In order to make the thrust propel the craft upwards, the addition of "Thrust" is designed to counteract the subtraction of "Gravity" from "Thrust", resulting in net upwards movement. once again, it moves far too quickly.

As I say, my first problem is the absurd rate of movement, but for the second, I notice that as it gets faster, it will move by several pixels per cycle - this will actually cause trouble by, for example, leaping straight past the "ground" at the bottom if falling too quickly. What I need it to do instead is always move at a *distance* of one pixel, but the speed of this one pixel movement to change depending on the speed of the lander.

If anyone could offer any suggestions, I'd be most appreciative, or if they could point me towards a helpful thread - I've not been able to find something quite appropriate yet though.

Many thanks!
Title: Re: Lander - gravity and thrust...
Post by: Gilbert on Tue 22/12/2009 13:32:16
I haven't really read the content of your post, but I think one way to do this is to use a virtual coordinate system, say, the coordinate values are 10 times (for finer movement it could be 100x, 500x, etc. depending on your need) the real scale on screen. Just do whatever physics calculation and store it in an integer variable say, ScaledY and then set the position of the player via something like player.y=ScaledY/10;.

Title: Re: Lander - gravity and thrust...
Post by: Calin Leafshade on Tue 22/12/2009 13:42:19
use floats for position, velocity and acceleration.

Obviously cordinates need to be ints but do the conversion at the last second just before moving the object.

As for moving past the platform i used an algorithm to check one 'frame' ahead in increments of 1.

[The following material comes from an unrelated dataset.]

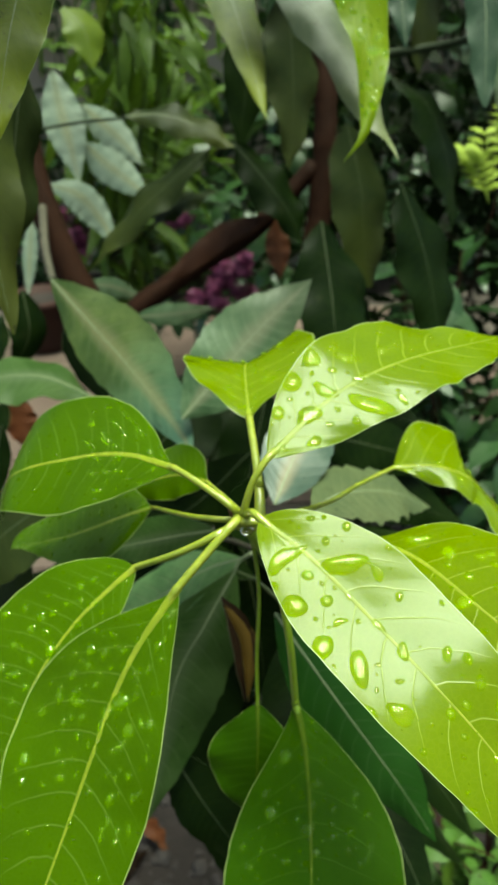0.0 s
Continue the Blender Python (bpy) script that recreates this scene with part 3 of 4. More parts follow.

so if your speed is 4 pxs per frame: check 1 pixel infront, then 2 pixels, then 3, then 4.

If you dont find a platform then you can move the frame as normal.
Title: Re: Lander - gravity and thrust...
Post by: Khris on Tue 22/12/2009 13:45:15
In theory, the thrust should be either x or zero, x being a constant value here. At least that's how the lunar lander games worked, afaik.

The rest seems fine and exactly, scaling should solve both problems at once.

If you need constant distance and varying frame rate, keep in mind that the smallest unit is 1/40 second (at the default game speed at least), thus (40*distance/second) is the top speed.
Another way is to go up pixel by pixel if the next position was inside the ground.
Title: Re: Lander - gravity and thrust...
Post by: Technocrat on Wed 23/12/2009 12:09:19
Ah, many thanks! By using absirdly high scaled ints, then using a scaled Y value, it seems to be allowing me to create a more "natural" feel to the flight. Now I just need to find the perfect thrust/gravity ratio.